Additionally, the following audio files show that this is not an imperceptible difference.
Finally, do not think that this is uncommon or exclusive to distortion. Although, certainly distortion is the case where it is harder to control due to the aggressive spectral expansion. Consider also that a manufacturer might favor simplicity of design to obtain a processor with less latency and make it usable in the context of recording (E.g. guitar distortion simulators) and because of this, maybe, even understanding all the implications they might opt for accepting more aliasing in favor of a more usable product in a recording session for example.
Deformación del eje de frecuencias en filtros IIR.
Analog IIR (Infinite impulse response) filters ate based on the direct and feedback summation of different derivatives of signal. Nonetheless, in the digital domain, derivates, and in general anything related to calculus and the use of the concept of the infinitesimal is restricted by the sample rate. For a low frequency taking the slope between contiguous samples in a signal might work as the rate of change of the signal is low, but at high frequencies the separation between samples (the sampling period) together with the frequency of the signal won’t allow a good approximation of the slope of the signal at that point. Because of this, the digitization fo an analog filter will have certain complications that might be affected by the sample rate. Although there are numerical methods as Eulers method to calculate derivatives, and these are used to digitize certain processes, the most common method to perform this task is the bilinear transform or Tunstin’s Method or Trapezoidal Method (Let me know If there’s some interest in checking this topic in detail). Conceptually, it allows the conversion of the transfer function of an analog filter into a digital one with advantages as the preservation of the filter order and the preservation of the complexity in its zero-pole representation as well as the certainty of obtaining a stable digital filter (Note that any system that uses feedback could become unstable under certain conditions). To achieve this it takes the analog frequency axis, which is essentially infinite, and contracts it into the frequency range between 0 and fs/2. Of course this will produce a warping of the digital frequencies! Due to this the bilinear transform gives us an additional parameter to be able to match one and only one analog frequency to one digital frequency. Usually this last parameter is used to obtain exactly the same phase an magnitude between the analog and digital filters at the central frequency of the filter, but this leaves all the other frequencies vulnerable to the effects of the deformation. The following graph shows how this frequency axis deformation happens.

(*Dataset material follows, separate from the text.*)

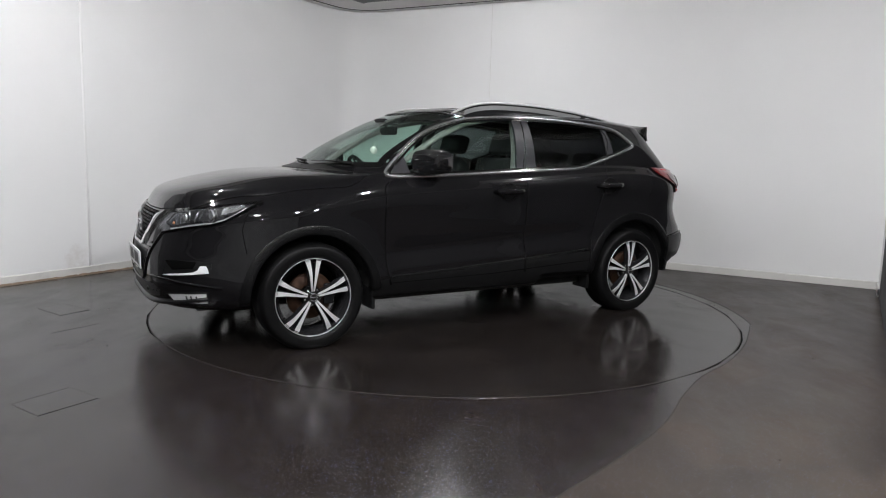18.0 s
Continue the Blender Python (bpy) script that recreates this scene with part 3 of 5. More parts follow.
def mirrored(g):
    """Vertices and quads of the whole shell: left half and its mirror image, welded along the middle."""
    nr, nc, _ = g.shape
    right = g[:, ::-1].copy()
    right[:, :, 1] *= -1
    full = np.concatenate([g, right[:, 1:-1]], axis=1)
    n = full.shape[1]
    verts = full.reshape(-1, 3)
    quads = []
    for i in range(nr - 1):
        for j in range(n):
            k = (j + 1) % n
            quads.append((i * n + j, i * n + k, (i + 1) * n + k, (i + 1) * n + j))
    return verts, quads


VERTS, QUADS = mirrored(GRID)
TREE = BVHTree.FromPolygons([Vector(v) for v in VERTS], QUADS)
AXES = {"side": ((0, 2), 1), "front": ((1, 2), 0), "rear": ((1, 2), 0), "top": ((0, 1), 2)}


def onto(plane, a, b, sign=1.0):
    """The body's point and outward normal seen from the side (x, z), front or rear (y, z) or top (x, y)."""
    if plane == "side":
        o, d = Vector((a, 3 * sign, b)), Vector((0, -sign, 0))
    elif plane == "front":
        o, d = Vector((5, a, b)), Vector((-1, 0, 0))
    elif plane == "rear":
        o, d = Vector((-5, a, b)), Vector((1, 0, 0))
    elif plane == "frontside":
        # seen from 45 degrees off the nose: a runs along the picture, b is the height
        w = Vector((0.7071, 0.7071 * sign, 0))
        s = Vector((-0.7071 * sign, 0.7071, 0)) * sign
        o, d = w * 6 + s * a + Vector((0, 0, b)), -w
    elif plane == "rearside":
        w = Vector((-0.7071, 0.7071 * sign, 0))
        s = Vector((0.7071, 0.7071 * sign, 0))
        o, d = w * 6 + s * a + Vector((0, 0, b)), -w
    else:
        o, d = Vector((a, b, 5)), Vector((0, 0, -1))
    p, n, _, _ = TREE.ray_cast(o, d)
    if p is None:
        p, n, _, _ = TREE.find_nearest(o + d * (3 - 0.85 if plane == "side" else 3.2))
    if n.dot(d) > 0:
        n = -n
    return p, n


def mean_normal(plane, a, b, sign, e=0.012):
    """The normal smoothed over a few neighbours."""
    n = Vector()
    for da, db in ((0, 0), (e, 0), (-e, 0), (0, e), (0, -e)):
        n += onto(plane, a + da, b + db, sign)[1]
    return n.normalized()


def patch(name, poly, plane, material, parent, out=0.003, thick=0.012, sign=1.0, step=0.03, label="", bulge=0.0):
    """A panel of some thickness that lies on the body, outlined by a polygon in that view."""
    poly = [tuple(p) for p in poly]
    pa = np.array(poly)
    dens = []
    for i in range(len(poly)):
        p, q = pa[i], pa[(i + 1) % len(poly)]
        k = max(1, int(np.linalg.norm(q - p) / step))
        dens += [tuple(p + (q - p) * j / k) for j in range(k)]
    n = len(dens)
    pts = [Vector(p) for p in dens]
    lo, hi = pa.min(0), pa.max(0)
    gx = np.arange(lo[0] + step * 0.5, hi[0], step)
    gy = np.arange(lo[1] + step * 0.5, hi[1], step)
    if len(gx) and len(gy):
        q = np.array([(a, b) for a in gx for b in gy])
        ok = inside_many(np.array(dens), q)
        dd = np.array(dens)
        for a in q[ok]:
            if np.min(np.hypot(*(dd - a).T)) > step * 0.45:
                pts.append(Vector(a))
    vs, es, fs, *_ = delaunay_2d_cdt(pts, [(i, (i + 1) % n) for i in range(n)], [], 1, 1e-6)
    bm = bmesh.new()
    top, bot = [], []
    cen = pa.mean(0)
    rad = np.max(np.hypot(*(pa - cen).T))
    for v in vs:
        p, nn = onto(plane, v[0], v[1], sign)
        nn = mean_normal(plane, v[0], v[1], sign)
        h = out
        if bulge:
            dist = np.min(np.hypot(dd[:, 0] - v[0], dd[:, 1] - v[1])) if len(gx) else 0
            h += bulge * (1 - math.exp(-dist / 0.02))
        top.append(bm.verts.new(p + nn * h))
        bot.append(bm.verts.new(p - nn * thick))
    cnt = collections_count(fs)
    for f in fs:
        try:
            bm.faces.new([top[i] for i in f])
            bm.faces.new([bot[i] for i in reversed(f)])
        except ValueError:
            continue
    for (a, b), k in cnt.items():
        if k == 1:
            try:
                bm.faces.new((top[a], top[b], bot[b], bot[a]))
            except ValueError:
                continue
    bmesh.ops.recalc_face_normals(bm, faces=bm.faces)
    return edges_sharp(part(name, bm, material, parent, label), 50)


def collections_count(fs):
    cnt = {}
    for f in fs:
        for i in range(len(f)):
            a, b = f[i], f[(i + 1) % len(f)]
            k = (min(a, b), max(a, b))
            cnt[k] = cnt.get(k, 0) + 1
    return cnt


def bead(name, path, plane, width, height, material, parent, sign=1.0, step=0.02, label="", closed=False, out=0.0, bm=None):
    """A rounded strip of that width laid on the body along a path in that view."""
    pa = [np.array(p, float) for p in path]
    if closed:
        pa.append(pa[0])
    pts = []
    for p, q in zip(pa, pa[1:]):
        k = max(1, int(np.linalg.norm(q - p) / step))
        pts += [p + (q - p) * j / k for j in range(k)]
    pts.append(pa[-1])
    own = bm is None
    bm = bm or bmesh.new()
    pos = [onto(plane, p[0], p[1], sign)[0] for p in pts]
    nrm = [mean_normal(plane, p[0], p[1], sign) for p in pts]
    rows = []
    prof = ((-0.5, -0.4), (-0.5, 0.25), (-0.36, 0.75), (-0.15, 1.0), (0.15, 1.0), (0.36, 0.75), (0.5, 0.25), (0.5, -0.4))
    m = len(pos)
    for i in range(m):
        d = (pos[min(i + 1, m - 1)] - pos[max(i - 1, 0)])
        if closed and i in (0, m - 1):
            d = pos[1] - pos[m - 2]
        d = d.normalized() if d.length > 1e-6 else Vector((1, 0, 0))
        s = d.cross(nrm[i]).normalized()
        rows.append([bm.verts.new(pos[i] + s * (width * a) + nrm[i] * (height * b + out)) for a, b in prof])
    for a, b in zip(rows, rows[1:]):
        for k in range(len(prof) - 1):
            bm.faces.new((a[k], a[k + 1], b[k + 1], b[k]))
        bm.faces.new((a[-1], a[0], b[0], b[-1]))
    if not closed:
        bm.faces.new(rows[0][::-1])
        bm.faces.new(rows[-1])
    if not own:
        return bm
    bmesh.ops.recalc_face_normals(bm, faces=bm.faces)
    return part(name, bm, material, parent, label)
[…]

This graph shows multiple examples of digital filters created with bilinear transforms together with its analog counterparts to show how the frequency warping affects their transfer functions.
Check that the warping has a notable effect only at high frequencies and in closer proximity to the Nyquist frequency, so it Isi logical to think tha the effect of this deformation will be less noticeable at higher sample rates. For example, a parametric filter at 10kHz will have the same frequency warping at 48kHz that a filter at 20kHz when the sampling rate is 96kHz. Again, for the algorithm the sampling frequency represents the speed at which the samples will reproduced, so the relevant part is not the absolute frequency of the filter but its relationship to the sample rate. Actually, because of this most literature on digital filters use a normalized frequency axis where fs corresponds to 1. IN the previous case a filter in 10Khz at a samplerate of 48kHz has a normalized frequency of 0.21Hz/fs just as a filter at 20kHz with a sample rate at 96kHz. This two filters, algorithmically speaking, are not similar but identical!.
It would seem like the solution could be internal oversampling again; however, given that in the case of a linear system there’s no spectral expansion this might be inefficient as no additional spectra is created. Additionally, there are other methods to improve the bilinear transform and obtaining a transfer function in which the behavior fo the frequency warping si appropriate (In fact I wrote a paper tackling this exact problem with, as expected, a diferente perspective ;) ).
Some final ideas
Digital signal processing is an incredibly rich field where each of them have its own problems and solutions, but in each case, the sample rates is a variable that without a double might affect the behavior of the algorithms. I wanted to share two problems that I consider relatively easy to understand and that simultaneously have a significant impact on the practical reality of audio so it is possible to produce evidence related to them. However, you must know that there’s a ton of other cases! The variability of the length of FIR filters and how this affects latency, the dependency of the precision of recursive (IIR) filters with the sample rate, the variability of the behavior of filters inside reverberations, flangers and phasers, the precision in the measurements related to the waveform, intermodulation biproductos of inaudible content and many more, ALL related and affected by sample rate. Certainly there are interesting conversations in relationship to the quality of anti-aliasing filters in ADCs (analog To digital converters) but with everything that happens in the digital world not explained by the Nyquist-shannon theorem, do we really think that said theorem should be the only argument when discussing what is the sample rate?
Personally, I think that I’ve switched sides regarding this as many times as possible. I started holding on to certain ideas but as I studied more I ended up reevaluating my own thoughts and switching sides. Studied some more and switched once again, and with each piece of knowledge I realized something that I’d consider applicable to any similar situation: When something causes so much controversy the most illogical position is to believe that the answer is evident. Certainly, it is easy to find people of great experience and knowledge in both sides of the discussion. 44.1 vs 192kHz is something that certainly can’t be reduced to a no-brainer. There are so many details into all this that it is hard to argue that my position or any position is obviously superior. Having said this, what do you think?